Netflix’s smash hit Wednesday is a good example, simply being the latest screen adaptation of characters from The Addams Family, whose IP stretches back to cartoons published in The New Yorker from 1938 on. Better Call Saul, House of Dragons…the list goes on and is a long one.
Such titles accounted for 64% of the leading platforms’ slates of scripted originals in the first half of 2022.
Apple TV+ taps most heavily into pre-existing IP – accounting for 53% of total new originals in the first half of the year as part of its high-budget / low volume strategy. Elsewhere, IP-based commissioning was unsurprisingly found to be the highest for studio-backed platforms such as Paramount+ and Disney+ with large catalogues of content ripe for repurposing.
Wednesday notwithstanding, Netflix has a comparatively low 32% share of IP-based titles (Amazon has a similar number) and is drawing primarily on book adaptations as the base for new adaptations. Interestingly though it is now in a position to start recycling some of its own content and using existing hit titles and franchises to develop new originals, such as the forthcoming Stranger Things spin-off. As a result, 32% is trending upwards as they year has progressed.
Discovery+ had the lowest rate of IP-based titles (19%) due in the main to its large unscripted originals slate.

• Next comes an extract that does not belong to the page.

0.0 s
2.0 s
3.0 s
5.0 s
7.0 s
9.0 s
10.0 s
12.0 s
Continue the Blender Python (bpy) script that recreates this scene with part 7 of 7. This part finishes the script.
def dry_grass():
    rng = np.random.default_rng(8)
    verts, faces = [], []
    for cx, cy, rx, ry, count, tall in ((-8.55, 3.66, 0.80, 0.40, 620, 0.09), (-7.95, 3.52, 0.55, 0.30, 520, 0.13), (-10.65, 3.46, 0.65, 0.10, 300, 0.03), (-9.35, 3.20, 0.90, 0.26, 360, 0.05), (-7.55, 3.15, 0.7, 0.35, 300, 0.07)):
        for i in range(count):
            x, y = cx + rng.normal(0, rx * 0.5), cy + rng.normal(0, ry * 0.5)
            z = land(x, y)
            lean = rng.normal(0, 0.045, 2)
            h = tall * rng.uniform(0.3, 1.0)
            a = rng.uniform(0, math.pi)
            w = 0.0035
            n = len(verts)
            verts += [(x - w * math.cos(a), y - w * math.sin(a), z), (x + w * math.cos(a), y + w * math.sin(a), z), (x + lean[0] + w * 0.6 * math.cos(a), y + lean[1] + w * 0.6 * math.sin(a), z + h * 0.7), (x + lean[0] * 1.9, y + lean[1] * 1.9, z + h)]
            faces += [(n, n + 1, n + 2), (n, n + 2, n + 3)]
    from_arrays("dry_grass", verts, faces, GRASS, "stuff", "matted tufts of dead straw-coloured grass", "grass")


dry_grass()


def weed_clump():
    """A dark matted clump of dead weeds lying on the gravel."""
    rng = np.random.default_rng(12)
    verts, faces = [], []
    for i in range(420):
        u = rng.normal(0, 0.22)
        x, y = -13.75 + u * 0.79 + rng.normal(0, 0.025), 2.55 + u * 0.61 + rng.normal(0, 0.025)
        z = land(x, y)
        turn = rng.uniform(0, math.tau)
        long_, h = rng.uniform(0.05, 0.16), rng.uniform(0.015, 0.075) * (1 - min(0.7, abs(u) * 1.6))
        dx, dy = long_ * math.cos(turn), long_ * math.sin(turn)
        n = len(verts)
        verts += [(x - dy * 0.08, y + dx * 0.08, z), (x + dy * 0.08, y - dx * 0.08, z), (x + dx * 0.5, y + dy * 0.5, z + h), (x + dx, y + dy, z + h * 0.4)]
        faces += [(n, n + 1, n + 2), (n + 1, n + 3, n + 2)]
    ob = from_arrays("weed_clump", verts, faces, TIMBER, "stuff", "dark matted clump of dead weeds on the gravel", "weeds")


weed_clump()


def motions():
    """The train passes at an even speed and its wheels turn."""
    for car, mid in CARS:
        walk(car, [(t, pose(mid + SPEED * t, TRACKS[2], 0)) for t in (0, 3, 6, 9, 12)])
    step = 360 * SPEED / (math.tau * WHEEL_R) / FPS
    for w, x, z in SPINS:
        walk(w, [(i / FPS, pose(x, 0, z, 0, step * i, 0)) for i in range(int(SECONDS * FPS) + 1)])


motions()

Of course, the cinema world has run along these lines for while now, with über franchises such as the MCU the inevitable result. But the smaller screen gives us more of a chance to compare markets. When you look at the overall numbers — scripted and unscripted together — that’s when you see a real difference between the US and international commissioning profiles. The share of IP-based commissions stood at 42% of new movies and first-run originals in the US during the first half of 2022, compared to just 28% for international commissions.
“An increasingly competitive streaming landscape has been pushing originals centre stage in SVOD content strategies, and the leading players have been ramping up their investment in commissions,” said Cyrine Amor, Analyst at Ampere Analysis.” As a result, investment in original content has grown from a quarter of their total content spend in 2019 to over half this year. With such significant budgets available but also at stake, leading global streamers are increasingly turning to pre-existing IP and recognisable franchises and brands to attract and retain subscribers, and reduce the risk associated with commissioning originals. Drawing on pre-existing IP capitalises on established and successful content and is more likely to attract subscriber attention and positive reception than new brand content.”

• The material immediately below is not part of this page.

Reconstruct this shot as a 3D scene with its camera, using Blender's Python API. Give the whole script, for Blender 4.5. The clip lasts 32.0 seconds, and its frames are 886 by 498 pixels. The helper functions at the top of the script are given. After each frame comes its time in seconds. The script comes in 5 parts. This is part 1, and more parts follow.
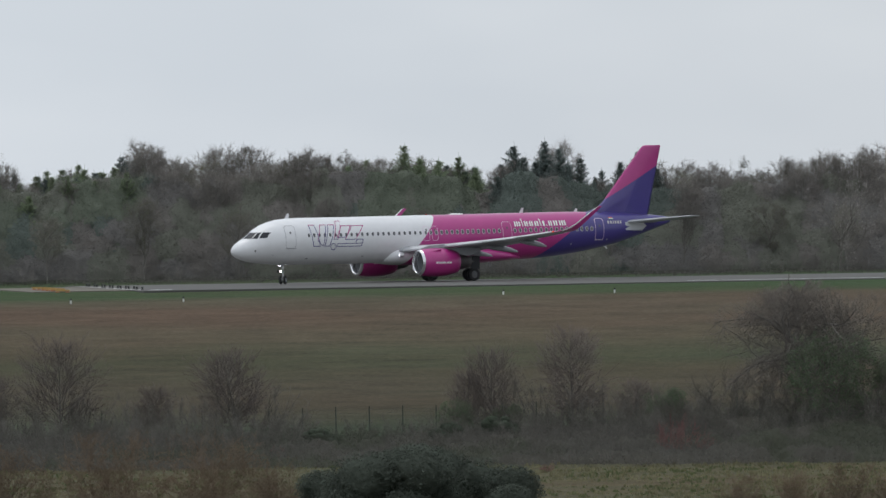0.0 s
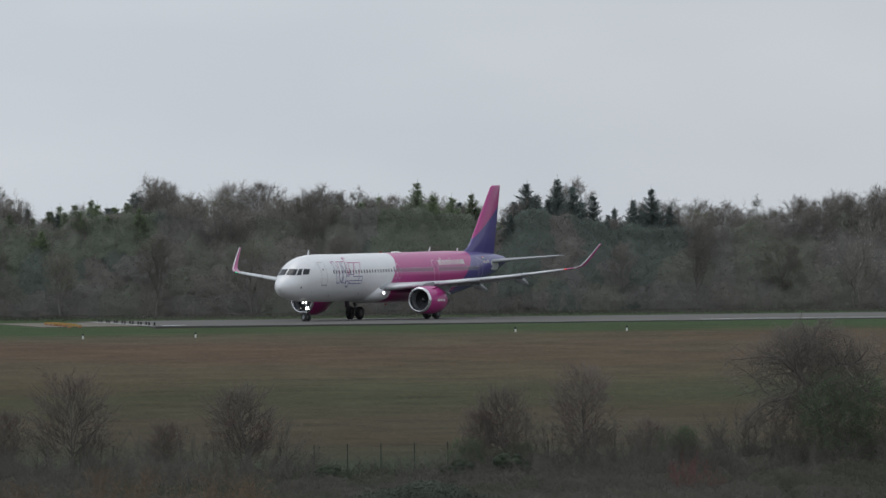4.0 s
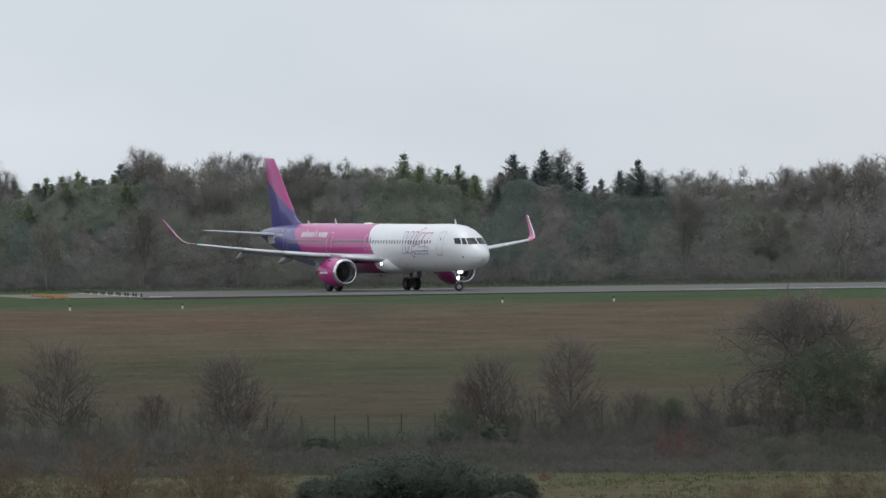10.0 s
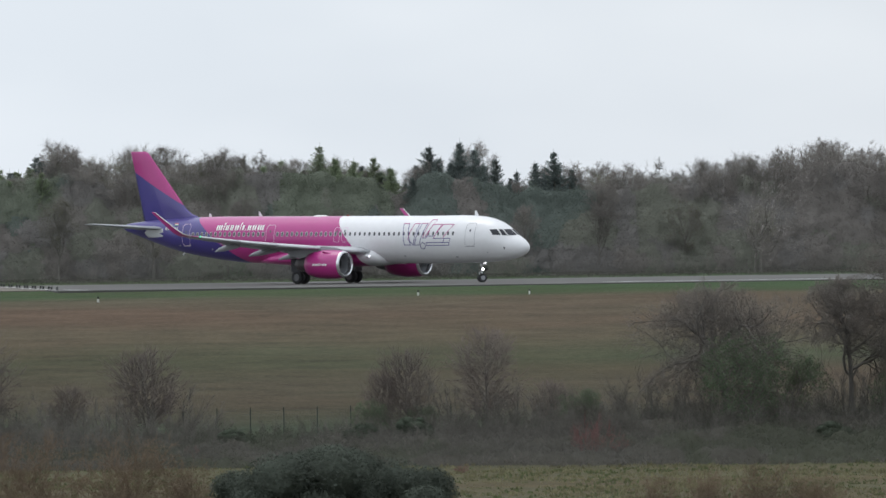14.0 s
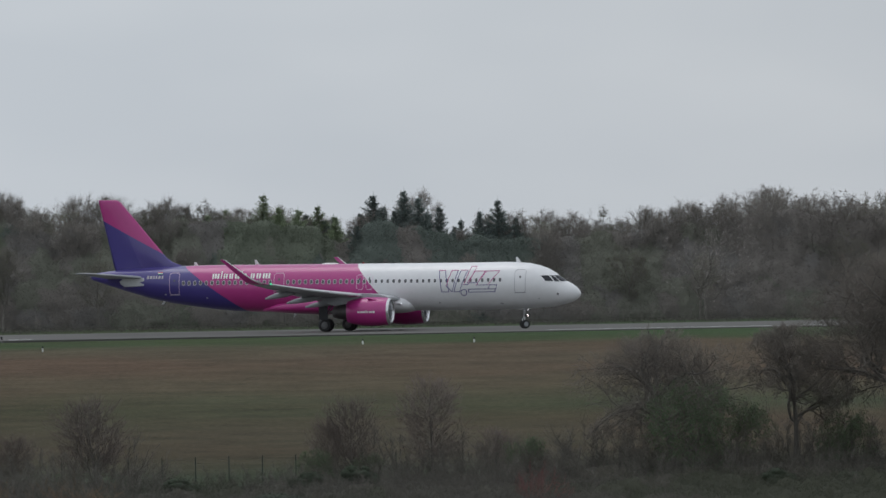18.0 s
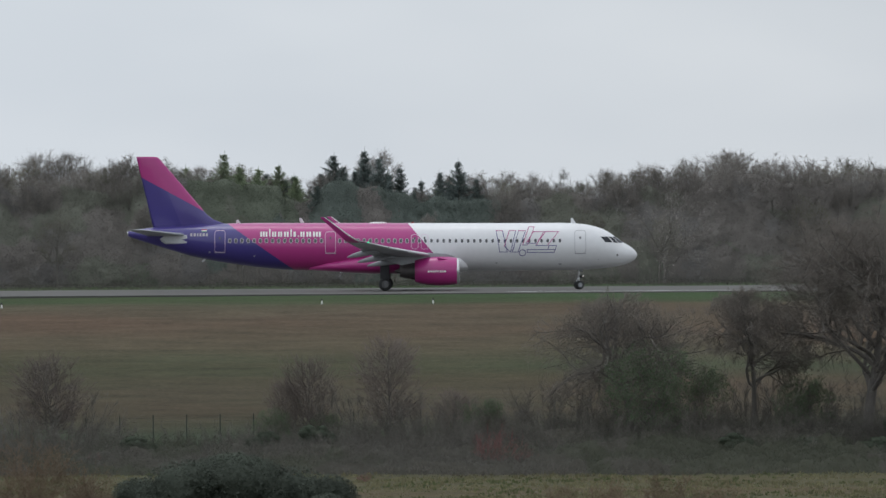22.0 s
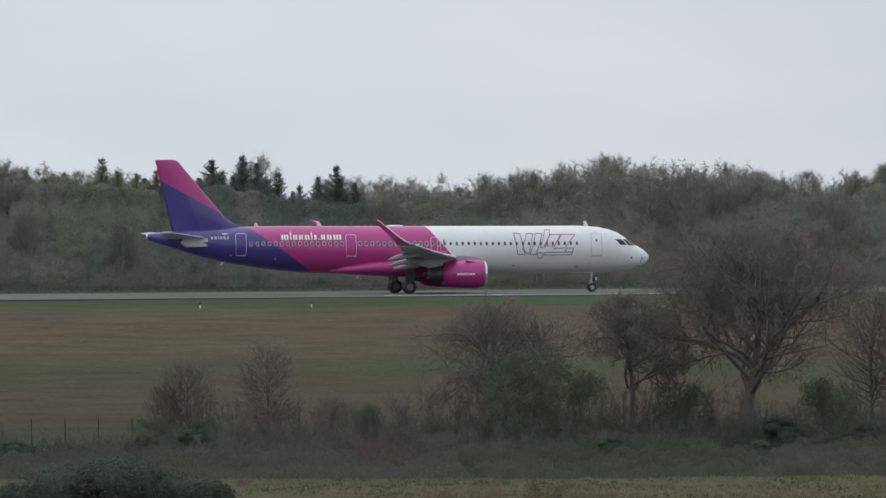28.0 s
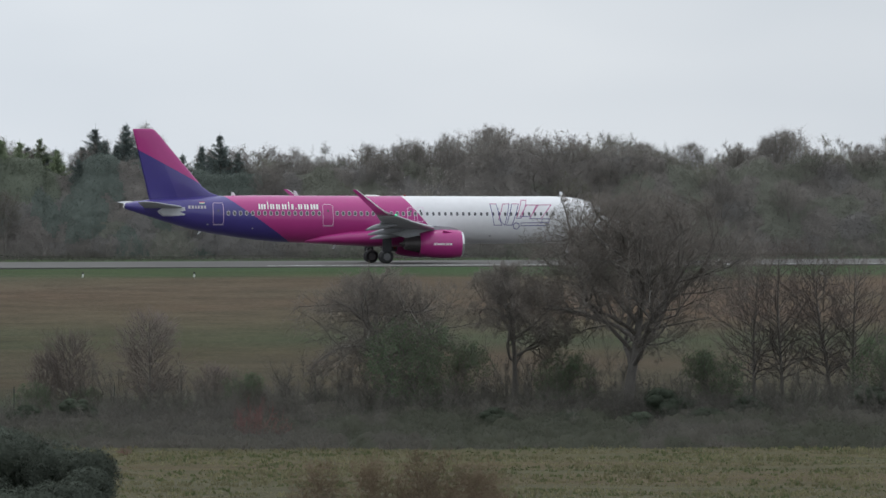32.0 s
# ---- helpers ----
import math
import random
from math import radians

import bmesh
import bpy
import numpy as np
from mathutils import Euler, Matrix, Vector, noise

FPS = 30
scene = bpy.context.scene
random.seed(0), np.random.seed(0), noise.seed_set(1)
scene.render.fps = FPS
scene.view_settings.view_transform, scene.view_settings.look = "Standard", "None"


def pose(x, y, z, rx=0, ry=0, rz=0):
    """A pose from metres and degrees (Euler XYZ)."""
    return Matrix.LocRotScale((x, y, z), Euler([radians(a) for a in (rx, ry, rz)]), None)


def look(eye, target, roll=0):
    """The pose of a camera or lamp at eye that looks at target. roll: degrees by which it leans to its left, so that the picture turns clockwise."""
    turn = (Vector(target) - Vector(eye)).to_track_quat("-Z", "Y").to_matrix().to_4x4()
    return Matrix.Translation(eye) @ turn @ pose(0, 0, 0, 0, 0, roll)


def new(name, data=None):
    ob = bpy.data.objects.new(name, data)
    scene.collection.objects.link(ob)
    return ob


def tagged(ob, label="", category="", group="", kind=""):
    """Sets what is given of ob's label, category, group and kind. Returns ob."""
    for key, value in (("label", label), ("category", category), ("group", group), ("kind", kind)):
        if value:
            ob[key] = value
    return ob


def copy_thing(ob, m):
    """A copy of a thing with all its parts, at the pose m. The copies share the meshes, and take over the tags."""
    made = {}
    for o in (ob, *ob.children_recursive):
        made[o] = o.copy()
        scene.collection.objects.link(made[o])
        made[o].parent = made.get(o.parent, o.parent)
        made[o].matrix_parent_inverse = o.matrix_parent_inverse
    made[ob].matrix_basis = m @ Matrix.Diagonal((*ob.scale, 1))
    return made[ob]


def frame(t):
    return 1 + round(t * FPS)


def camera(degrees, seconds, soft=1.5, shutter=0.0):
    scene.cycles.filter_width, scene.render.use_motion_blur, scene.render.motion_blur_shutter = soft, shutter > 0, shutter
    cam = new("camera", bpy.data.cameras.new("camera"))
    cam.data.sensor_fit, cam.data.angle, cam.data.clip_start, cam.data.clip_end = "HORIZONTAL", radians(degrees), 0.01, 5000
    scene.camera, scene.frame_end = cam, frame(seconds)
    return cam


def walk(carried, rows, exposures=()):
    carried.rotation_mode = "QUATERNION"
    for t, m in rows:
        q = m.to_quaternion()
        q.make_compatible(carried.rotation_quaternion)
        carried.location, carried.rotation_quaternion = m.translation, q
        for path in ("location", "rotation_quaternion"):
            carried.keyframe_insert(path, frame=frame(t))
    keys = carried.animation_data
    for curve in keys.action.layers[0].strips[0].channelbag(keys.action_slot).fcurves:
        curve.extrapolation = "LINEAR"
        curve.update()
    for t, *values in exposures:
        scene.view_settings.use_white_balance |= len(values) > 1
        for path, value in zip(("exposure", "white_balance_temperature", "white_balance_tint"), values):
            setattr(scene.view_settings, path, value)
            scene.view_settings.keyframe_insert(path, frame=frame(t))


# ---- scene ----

Global OTT revenues to rise to $243 billion
The latest data from Digital TV Research predicts revenue from global OTT TV episodic and movies will reach $243 billion in 2028. This is an impressive rise of $86 billion on 2022 revenues, which are measured at $157 billion.
Despite some significant economic headwinds at the moment, 2023’s figure will rise approximately $17 billion to $174 billion.
The main driver in all of this will be AVOD.
“AVOD revenues from TV series and movies will grow faster than SVOD,” states Simon Murray, principal analyst at Digital TV Research. “AVOD revenues will reach $91 billion by 2028, up by $52 billion from $38 billion in 2022. SVOD revenues will climb by $29 billion between 2022 and 2028 to $132 billion.”
The total revenue will also be more widely geographically spread than now as well. 18 countries currently have OTT revenues of over $1 billion, but this will expand to 25 by 2028. The US is unsurprisingly expected to remain the dominant territory, with its share of global revenues hitting 42% of the global total by 2028.